- Irlu in 2020

Iranian ambassador to Yemen
- In office 17 October 2020 – 20 December 2021
- Preceded by: Hasan Alizadeh
- Succeeded by: Ali Mohamed Ramadani

Personal details
- Born: 1959 Ray, Imperial State of Iran
- Died: 20 December 2021 (aged 61–62) Tehran, Iran

Military service
- Branch/service: Islamic Revolutionary Guard Corps
- Years of service: 1979–2021
- Commands: Quds Force
- Battles/wars: Iran–Iraq War

= Hasan Irlu =

Iranian diplomat (1959–2021)

Hasan Irlu (حسن ایرلو; 1959 – 20 December 2021) was an Iranian diplomat. He served as the Iranian ambassador to Houthi-controlled Yemen from 2020 to 2021. He was a former member of the IRGC's Quds Force, who became the head of its Yemen operations in Iran at the request of Qasem Soleimani.

==Early life==
Hasan Irlu was born in the city of Ray, in Tehran Province, where he completed his primary studies in Tehran in the Dolab Gate area, then completed his undergraduate studies at the University of the Ministry of Foreign Affairs in the Department of International Relations to obtain a doctorate and start his work with the Ministry of Foreign Affairs.

==Move to Yemen==
On 17 October 2020, Iran posted Irlu as its ambassador in Sanaa. On 8 December 2020, the United States placed Hassan Irlu under terrorism-related sanctions under Executive Order 13224.

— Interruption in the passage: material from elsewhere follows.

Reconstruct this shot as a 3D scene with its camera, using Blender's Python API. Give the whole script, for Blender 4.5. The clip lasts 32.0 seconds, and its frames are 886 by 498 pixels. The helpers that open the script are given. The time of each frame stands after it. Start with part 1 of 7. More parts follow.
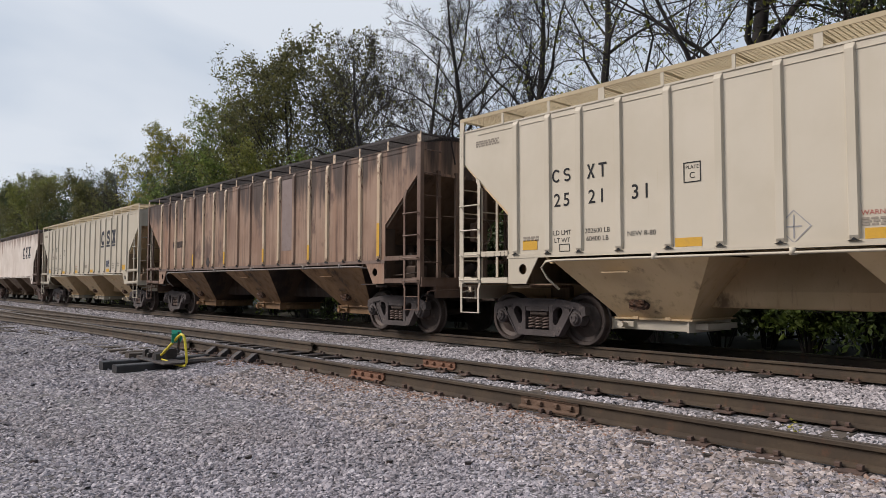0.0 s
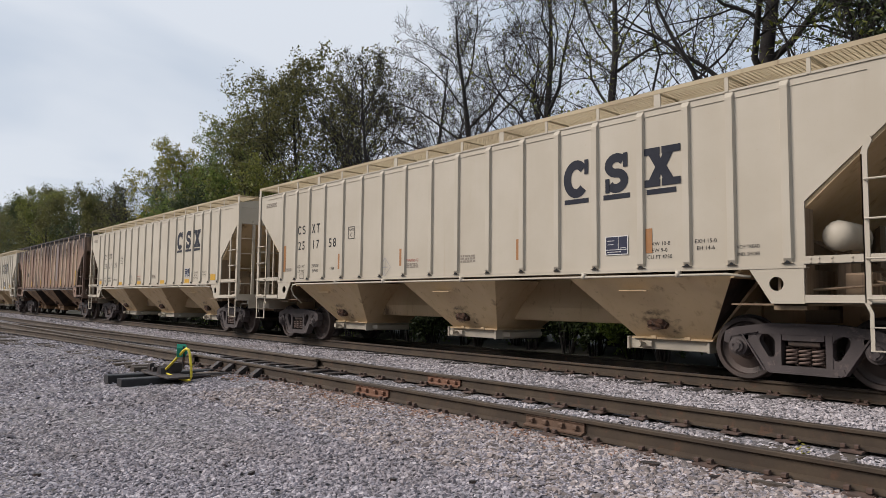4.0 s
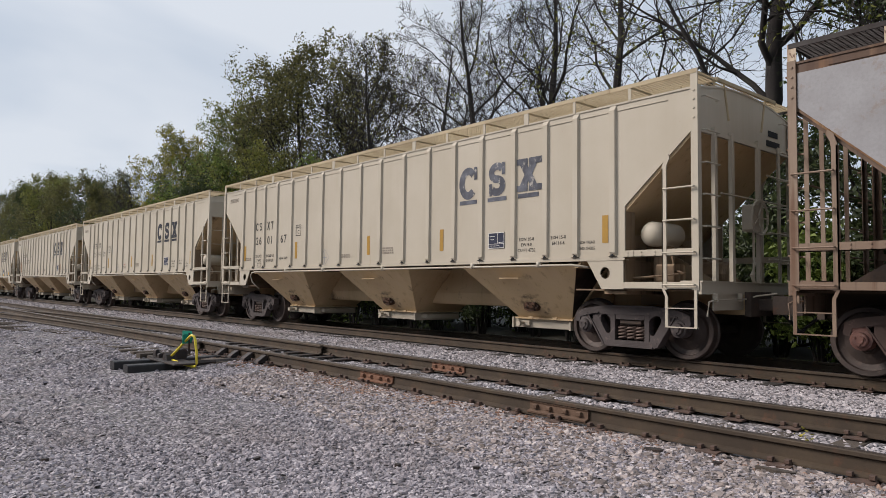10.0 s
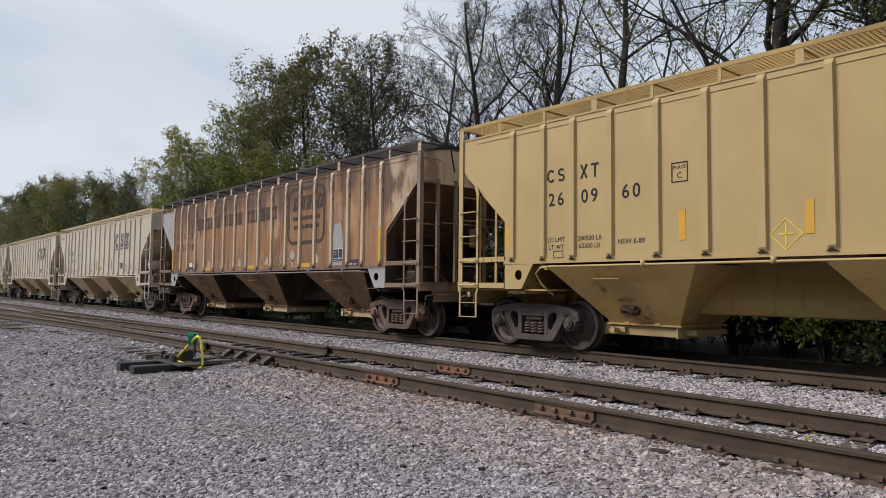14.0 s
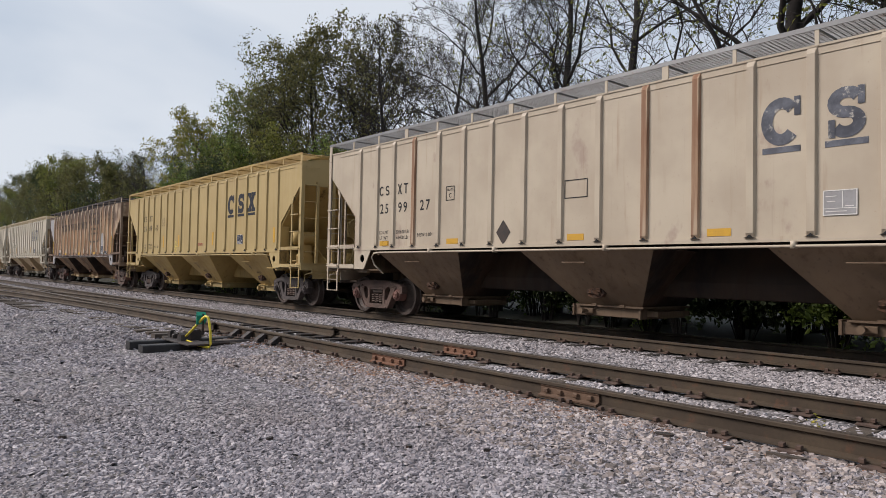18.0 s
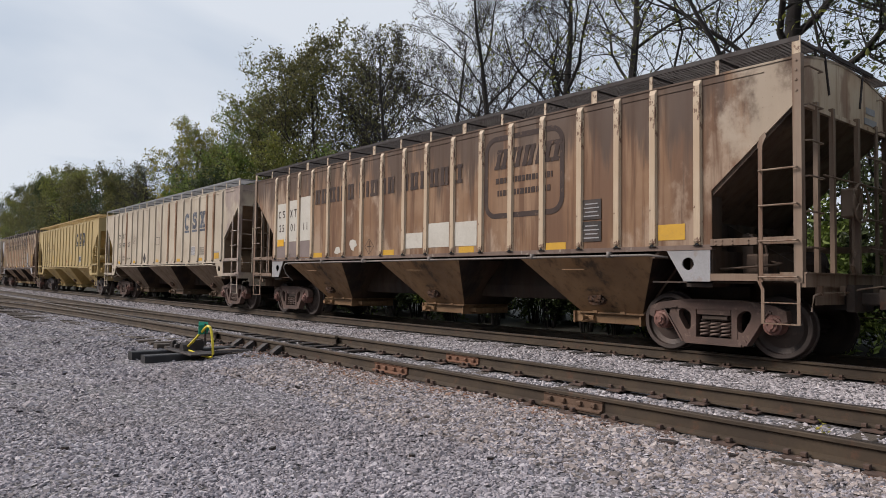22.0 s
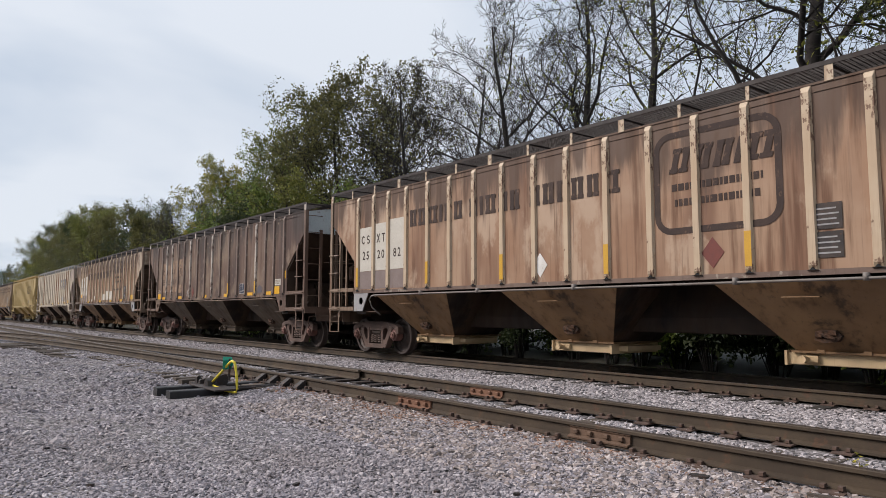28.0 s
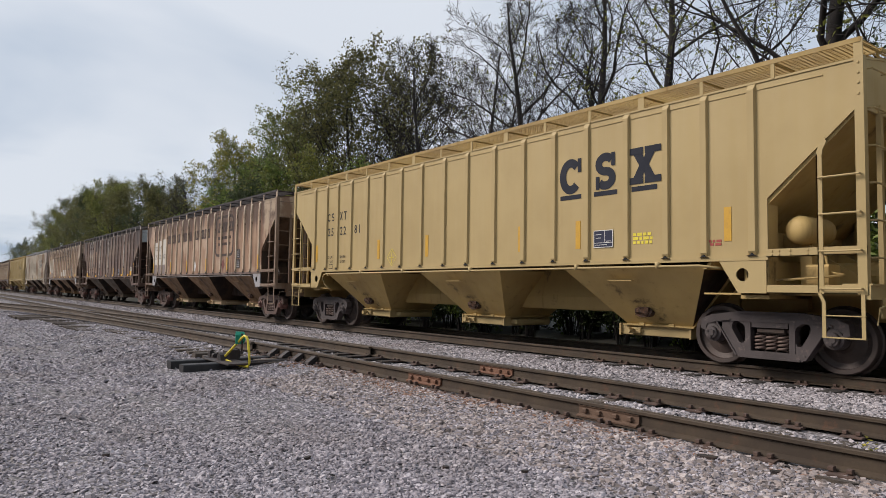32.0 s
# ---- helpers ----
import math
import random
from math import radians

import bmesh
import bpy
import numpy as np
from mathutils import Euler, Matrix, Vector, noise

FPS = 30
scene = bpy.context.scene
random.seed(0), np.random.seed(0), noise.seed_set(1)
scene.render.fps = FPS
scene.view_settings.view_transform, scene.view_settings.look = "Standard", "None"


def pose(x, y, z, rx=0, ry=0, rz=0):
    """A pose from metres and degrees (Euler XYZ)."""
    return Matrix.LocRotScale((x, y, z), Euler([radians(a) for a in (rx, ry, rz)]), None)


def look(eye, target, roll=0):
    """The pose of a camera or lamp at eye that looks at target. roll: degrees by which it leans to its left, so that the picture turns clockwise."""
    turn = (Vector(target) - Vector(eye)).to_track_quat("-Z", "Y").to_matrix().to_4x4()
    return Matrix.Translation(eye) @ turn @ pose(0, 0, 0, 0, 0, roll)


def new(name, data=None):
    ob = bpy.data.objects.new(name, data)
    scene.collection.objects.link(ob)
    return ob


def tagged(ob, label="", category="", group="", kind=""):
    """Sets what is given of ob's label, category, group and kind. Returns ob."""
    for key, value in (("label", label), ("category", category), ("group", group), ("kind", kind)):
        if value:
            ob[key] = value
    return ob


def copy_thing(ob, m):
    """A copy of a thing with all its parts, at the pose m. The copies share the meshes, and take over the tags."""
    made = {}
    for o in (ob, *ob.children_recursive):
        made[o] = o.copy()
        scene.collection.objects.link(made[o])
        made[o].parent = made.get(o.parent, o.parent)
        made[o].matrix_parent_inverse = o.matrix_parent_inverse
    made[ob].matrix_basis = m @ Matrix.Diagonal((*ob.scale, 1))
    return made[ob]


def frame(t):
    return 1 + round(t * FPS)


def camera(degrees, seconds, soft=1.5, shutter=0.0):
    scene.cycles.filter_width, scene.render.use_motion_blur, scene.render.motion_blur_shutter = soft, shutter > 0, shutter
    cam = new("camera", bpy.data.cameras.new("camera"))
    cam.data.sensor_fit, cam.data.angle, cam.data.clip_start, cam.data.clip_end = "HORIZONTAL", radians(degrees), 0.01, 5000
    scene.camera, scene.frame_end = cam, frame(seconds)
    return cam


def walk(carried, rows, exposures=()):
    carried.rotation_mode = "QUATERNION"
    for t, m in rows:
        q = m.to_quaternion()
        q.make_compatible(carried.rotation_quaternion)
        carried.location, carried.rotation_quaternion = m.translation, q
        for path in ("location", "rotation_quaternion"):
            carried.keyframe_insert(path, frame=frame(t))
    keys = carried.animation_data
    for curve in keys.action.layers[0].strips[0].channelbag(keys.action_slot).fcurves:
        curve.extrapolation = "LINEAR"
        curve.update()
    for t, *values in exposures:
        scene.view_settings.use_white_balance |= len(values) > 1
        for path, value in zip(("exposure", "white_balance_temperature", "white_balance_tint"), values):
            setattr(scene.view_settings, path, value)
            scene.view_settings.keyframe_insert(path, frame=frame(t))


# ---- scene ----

def turn(rx, ry, rz):
    """The standing camera's place with one turn of the hand-held phone."""
    return pose(0.018, -0.007, 1.076, rx, ry, rz)


cam = camera(65.29, 32.0, soft=0.55)
walk(cam, [
    (0.0, turn(92.973, -0.099, 48.346)),
    (0.5, turn(93.466, -0.250, 48.152)),
    (1.0, turn(93.762, -0.574, 49.229)),
    (1.5, turn(93.508, -0.803, 49.239)),
    (2.0, turn(93.517, -0.607, 49.308)),
    (2.5, turn(93.666, -0.776, 48.987)),
    (3.0, turn(93.765, -0.626, 48.955)),
    (3.5, turn(94.370, -0.653, 48.788)),
    (5.5, turn(93.320, -0.489, 49.749)),
    (6.0, turn(92.592, -0.174, 50.352)),
    (6.5, turn(93.127, -0.400, 50.106)),
    (7.0, turn(92.780, -0.558, 48.909)),
    (7.5, turn(92.552, -0.444, 49.205)),
    (8.0, turn(92.753, -0.702, 49.317)),
    (8.5, turn(92.540, -0.790, 48.993)),
    (9.0, turn(92.712, -0.787, 49.405)),
    (9.5, turn(93.000, -0.645, 48.894)),
    (10.0, turn(93.274, -0.696, 49.162)),
    (10.5, turn(93.333, -0.716, 49.069)),
    (11.0, turn(93.323, -0.743, 49.075)),
    (11.5, turn(93.374, -0.788, 49.438)),
    (12.0, turn(93.548, -0.646, 49.318)),
    (12.5, turn(93.468, -0.473, 49.241)),
    (13.0, turn(93.783, -0.567, 48.918)),
    (13.5, turn(93.582, -0.733, 49.381)),
    (14.0, turn(93.358, -0.638, 49.581)),
    (14.5, turn(92.900, -0.859, 49.555)),
    (16.5, turn(92.353, -0.824, 49.995)),
    (17.0, turn(92.070, -0.945, 49.916)),
    (17.5, turn(91.947, -1.088, 50.019)),
    (18.0, turn(91.882, -1.128, 50.158)),
    (18.5, turn(92.092, -0.980, 49.983)),
    (19.0, turn(91.874, -1.089, 50.066)),
    (19.5, turn(92.026, -1.080, 50.112)),
    (20.0, turn(92.030, -0.941, 49.959)),
    (20.5, turn(92.125, -0.873, 49.992)),
    (21.0, turn(92.746, -0.644, 50.674)),
    (21.5, turn(92.441, -0.765, 50.166)),
    (22.0, turn(92.552, -0.736, 50.323)),
    (22.5, turn(92.466, -0.714, 50.469)),
    (23.0, turn(92.371, -0.721, 50.752)),
    (23.5, turn(92.098, -0.301, 51.107)),
    (24.0, turn(92.085, -0.560, 50.783)),
    (24.5, turn(92.032, -0.585, 50.742)),
    (25.0, turn(92.725, -0.598, 50.654)),
    (25.5, turn(94.098, 0.281, 52.151)),
    (27.5, turn(95.374, 0.136, 52.320)),
    (28.0, turn(95.219, -0.077, 52.194)),
    (28.5, turn(94.816, -0.192, 52.922)),
    (29.0, turn(94.526, -0.553, 52.769)),
    (29.5, turn(94.456, -0.269, 53.026)),
    (30.0, turn(93.945, -0.472, 53.333)),
    (30.5, turn(94.018, -0.374, 52.876)),
    (31.0, turn(94.010, -0.539, 52.756)),
    (31.5, turn(93.617, -0.455, 52.751)),
    (32.0, turn(93.414, -0.855, 53.109)),
], exposures=[(0.0, 0.0), (25.0, 0.0), (27.5, 0.1), (29.5, 0.1), (31.0, 0.0), (32.0, 0.0)])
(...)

==COVID-19 infection and death==
On 21 December 2021, the Iranian Ministry of Foreign Affairs announced that its envoy to the Houthi militia had died after he returned to the country at the end of last week in poor health after contracting COVID-19. The ministry said in a statement issued by the Islamic Republic News Agency (IRNA), that the Iranian ambassador to the National Salvation Government in Yemen, Hasan Irlu, died of infection with the coronavirus, despite medical follow-up. Irlu had been evacuated from Sanaa three days earlier on an Iraqi medical evacuation plane. Official Iranian obituaries said that Hasan Irlu was one of the leaders of the resistance and was a courageous leader, describing him as a martyr who was martyred while performing his mission. Saeed Khatibzadeh, the spokesman for the Ministry of Foreign Affairs of Iran, was quoted as describing Irlu as a "martyr" and a "chemical warfare veteran" of the Iran-Iraq war and contracted the coronavirus at the embassy and died at dawn after returning in unfavorable conditions. The deputy commander of the IRGC, Ali Fadavi, also named him as a "fighter in the resistance front" accused the United States and its allies of delaying Irlu's evacuation from Sanaa. He had been suffering from respiratory problems because of his exposure to chemical weapons when he was fighting in the Iran-Iraq war.

==Attributing him to Abdolreza Shahlai==
IRNA wrote in a report that it later removed from its website that Irlu was the same individual as Abdulreza Shahlai. However, the US State Department confirmed that they were two different people and the reward for the arrest of Abdulreza Shahlai still stands.